The Art of Jorge Rodriguez Gerada

by Nastia VoynovskayaPosted on


 

Jorge Rodriguez Gerada knows what a powerful statement the human face can make. For his ongoing “Identity” series, he travels to cities around the world to create giant charcoal portraits of local residents on walls visible from a distance, putting average individuals on pedestals in response to the impersonal, mass-marketed nature of a globalized society. The artist also paints permanent murals of a similar scale and has taken his portraiture to the sculptural realm, creating 3d works from decaying found building materials for his gallery shows. After returning to his Barcelona home from his travels to Bahrain and Argentina, where he completed two new murals, Jorge took a minute to speak with Hi-Fructose about how his career and outlook have changed since his early days as a game-changing street artist in New York City in the 1990s and the new ways he is using public art to drive a socially conscious message today. Take a look at images of Jorge’s latest outdoor works as well as images from his last solo show at Galeria Ignacio de Lassaletta in Barcelona.

 

Jorge is in the center of the group.
 

Your early work in New York with Ron English and your crew Artfux was much more satirical and humorous than the more sober portraits you do today. Does this reflect a change in your attitude as an artist?

 

I was in my twenties when I was running around with Ron and the Artfux/Cicada crews changing billboards and street signs in New York and New Jersey. Our youth and the use of parody moved our adbusting and street art in the direction of the satirical and the humorous. After a while I realized that I didn’t want my body of work to eventually be seen as a long list of one liners. I started working alone and decided to focus on a  “Culture Jamming” direction that had more poetic strength. I wanted to show that art coming from the streets can be taken further. Once I started down that path there was no turning back.

 

 

What has traveling to paint walls around the world added to your work? How has it changed your perspective on what you do?

 

When I decided to move to Barcelona Spain it was with the intention of coming up with directions that moved beyond the established parameters of what street art was. Being able to create murals in different countries around the world has allowed the series to gain a universal and poetic releavance as a continuing project.

 

 

Your choice to draw Yousif, a traditional Bahrainian fisherman, in one of your latest works using charcoal seems especially significant because of the changing cultural landscape in Bahrain. The charcoal mural will disappear, and this traditional way of life seems to be in the process of being squeezed out by globalization. What kind of message did you intend to send to the residents of Manama, Bahrain with that piece?

 

I try to create pieces that touch upon different narratives at once. The Yousif / Manama mural is created in a way that allows for introspection. It makes you ask why an annonymous person is portayed on a huge wall within a city that is only used to seeing huge images of political leaders and pretty faces selling luxury. Who am I to send a message to the residents of Manama. I went there and created a piece of art that brings humanity to the forefront.

 

 

How does your experience differ when you draw an ephemeral portrait on wall using charcoal from when you paint a permanent mural? What are the two processes’ different intentions?

 

The Identity Series murals are created to fade away. They question the role models that are chosen to sell us products and political ideas. They give importance to all of us by choosing someone out of the population at random. They touch upon the impermanence of life and the memories that we leave behind.

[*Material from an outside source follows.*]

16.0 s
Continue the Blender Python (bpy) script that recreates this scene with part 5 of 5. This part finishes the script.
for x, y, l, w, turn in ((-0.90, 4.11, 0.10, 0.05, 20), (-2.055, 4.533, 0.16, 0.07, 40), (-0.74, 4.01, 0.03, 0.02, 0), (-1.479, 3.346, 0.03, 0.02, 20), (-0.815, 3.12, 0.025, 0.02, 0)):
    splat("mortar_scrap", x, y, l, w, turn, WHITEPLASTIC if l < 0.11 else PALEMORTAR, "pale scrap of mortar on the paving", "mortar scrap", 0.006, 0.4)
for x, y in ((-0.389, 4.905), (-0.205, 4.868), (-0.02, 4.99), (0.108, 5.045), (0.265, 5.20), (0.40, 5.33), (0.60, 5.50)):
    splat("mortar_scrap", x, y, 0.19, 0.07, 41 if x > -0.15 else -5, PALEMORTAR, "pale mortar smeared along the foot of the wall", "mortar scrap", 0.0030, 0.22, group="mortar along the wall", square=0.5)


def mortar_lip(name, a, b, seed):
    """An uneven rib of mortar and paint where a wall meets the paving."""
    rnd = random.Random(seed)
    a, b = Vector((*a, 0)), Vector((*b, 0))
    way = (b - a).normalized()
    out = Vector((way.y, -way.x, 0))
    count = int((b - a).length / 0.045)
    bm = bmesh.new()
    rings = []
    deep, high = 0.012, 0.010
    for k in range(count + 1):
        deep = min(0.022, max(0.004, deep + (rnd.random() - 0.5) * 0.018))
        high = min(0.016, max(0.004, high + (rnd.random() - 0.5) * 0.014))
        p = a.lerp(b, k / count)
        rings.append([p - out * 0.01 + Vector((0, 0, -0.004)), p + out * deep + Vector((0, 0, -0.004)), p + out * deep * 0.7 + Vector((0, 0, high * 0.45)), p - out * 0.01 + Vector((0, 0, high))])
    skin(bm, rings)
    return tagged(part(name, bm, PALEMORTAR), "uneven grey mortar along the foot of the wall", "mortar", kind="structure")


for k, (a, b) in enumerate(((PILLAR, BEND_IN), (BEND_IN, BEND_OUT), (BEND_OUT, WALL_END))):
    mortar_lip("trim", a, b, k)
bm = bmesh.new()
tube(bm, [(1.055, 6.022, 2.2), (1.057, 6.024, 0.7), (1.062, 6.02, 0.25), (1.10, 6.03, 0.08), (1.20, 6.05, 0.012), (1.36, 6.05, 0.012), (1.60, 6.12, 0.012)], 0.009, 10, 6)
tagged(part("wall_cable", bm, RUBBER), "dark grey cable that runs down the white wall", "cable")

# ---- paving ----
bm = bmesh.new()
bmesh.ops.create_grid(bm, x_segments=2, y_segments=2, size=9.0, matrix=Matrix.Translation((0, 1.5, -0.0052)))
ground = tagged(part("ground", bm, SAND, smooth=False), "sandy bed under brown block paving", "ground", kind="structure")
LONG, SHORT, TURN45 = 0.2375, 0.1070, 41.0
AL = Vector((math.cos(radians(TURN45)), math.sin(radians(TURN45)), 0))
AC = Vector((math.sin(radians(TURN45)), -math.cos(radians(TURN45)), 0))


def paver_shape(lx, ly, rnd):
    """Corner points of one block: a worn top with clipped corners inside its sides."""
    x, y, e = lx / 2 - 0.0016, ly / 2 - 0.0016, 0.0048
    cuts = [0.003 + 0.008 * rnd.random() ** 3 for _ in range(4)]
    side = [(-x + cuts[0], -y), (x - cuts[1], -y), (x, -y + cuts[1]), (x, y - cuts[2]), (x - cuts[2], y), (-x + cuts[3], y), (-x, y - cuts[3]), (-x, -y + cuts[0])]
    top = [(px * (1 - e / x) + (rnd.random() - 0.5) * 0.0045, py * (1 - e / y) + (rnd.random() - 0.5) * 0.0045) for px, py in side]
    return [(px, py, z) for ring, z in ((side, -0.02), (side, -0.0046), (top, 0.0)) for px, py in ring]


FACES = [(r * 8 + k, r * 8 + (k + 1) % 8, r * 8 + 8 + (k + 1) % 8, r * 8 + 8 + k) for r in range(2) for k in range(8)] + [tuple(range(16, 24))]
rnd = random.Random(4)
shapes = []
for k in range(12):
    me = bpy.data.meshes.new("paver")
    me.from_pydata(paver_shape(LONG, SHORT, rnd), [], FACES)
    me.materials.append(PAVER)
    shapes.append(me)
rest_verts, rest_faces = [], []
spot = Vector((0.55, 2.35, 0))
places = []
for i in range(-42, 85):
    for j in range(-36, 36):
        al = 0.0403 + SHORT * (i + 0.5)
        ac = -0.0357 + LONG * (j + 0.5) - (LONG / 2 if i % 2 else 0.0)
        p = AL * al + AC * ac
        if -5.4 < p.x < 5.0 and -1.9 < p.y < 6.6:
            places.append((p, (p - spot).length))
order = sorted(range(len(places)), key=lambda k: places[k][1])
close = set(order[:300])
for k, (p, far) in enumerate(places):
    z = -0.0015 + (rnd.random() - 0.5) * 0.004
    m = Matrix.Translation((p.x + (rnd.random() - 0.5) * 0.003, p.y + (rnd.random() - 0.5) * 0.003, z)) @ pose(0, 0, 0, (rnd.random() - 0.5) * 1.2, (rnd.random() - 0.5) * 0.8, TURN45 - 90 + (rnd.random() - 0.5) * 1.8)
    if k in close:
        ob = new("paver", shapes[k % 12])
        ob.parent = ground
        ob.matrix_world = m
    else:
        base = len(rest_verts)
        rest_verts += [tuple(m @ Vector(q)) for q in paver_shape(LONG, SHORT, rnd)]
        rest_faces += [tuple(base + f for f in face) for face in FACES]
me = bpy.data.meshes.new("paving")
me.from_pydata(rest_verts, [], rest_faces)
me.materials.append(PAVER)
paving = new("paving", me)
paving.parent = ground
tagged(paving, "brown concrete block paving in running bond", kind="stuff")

The permanent murals are memorials. They are my way of giving importance to people that have made an impact in my life or people that deserve more attention for their accomplishments.

 

Yousif in Manama Bahrain
 

When painting anonymous residents of a city, how do you go about choosing your subject?

 

I usually have a gender and age range in mind when I start my search. This way I make sure that the series is varied. I go to the coffee shops and local stores to see if I find a person of that gender and age range. Once I do, I ask them if they are from the neighborhood and do they feel identified with where they live. If they respond yes to both questions we have our next protagonist for the series.

 

Manolo Alvarez in Buenos Aires Argentina
 

Much of your work is socially and politically minded. What issues are close to your heart right now?

 

The invasiveness of marketing and it’s damaging effects, climate change denial, unscrupulous banks, corporations controlling government policy, all make sure that profits today leave a dismal reality now and a destroyed world for our children tomorrow.

 

 

What upcoming projects are you excited about for the rest of this year?

 

I am in talks with the Guggenheim Bilbao Museum for an upcoming “Terrestrial” project. They want me to do a huge sand portrait mandala based on the theme of peace.

I will be in London in the beginning of June getting a new print ready and doing a mural with the very cool people at Nelly Duff. I have a really big Terrestrial Series project at the end of the year that I am getting together. Can’t say too much yet, but it will be in the city center of a major Northern European city and viewable from space.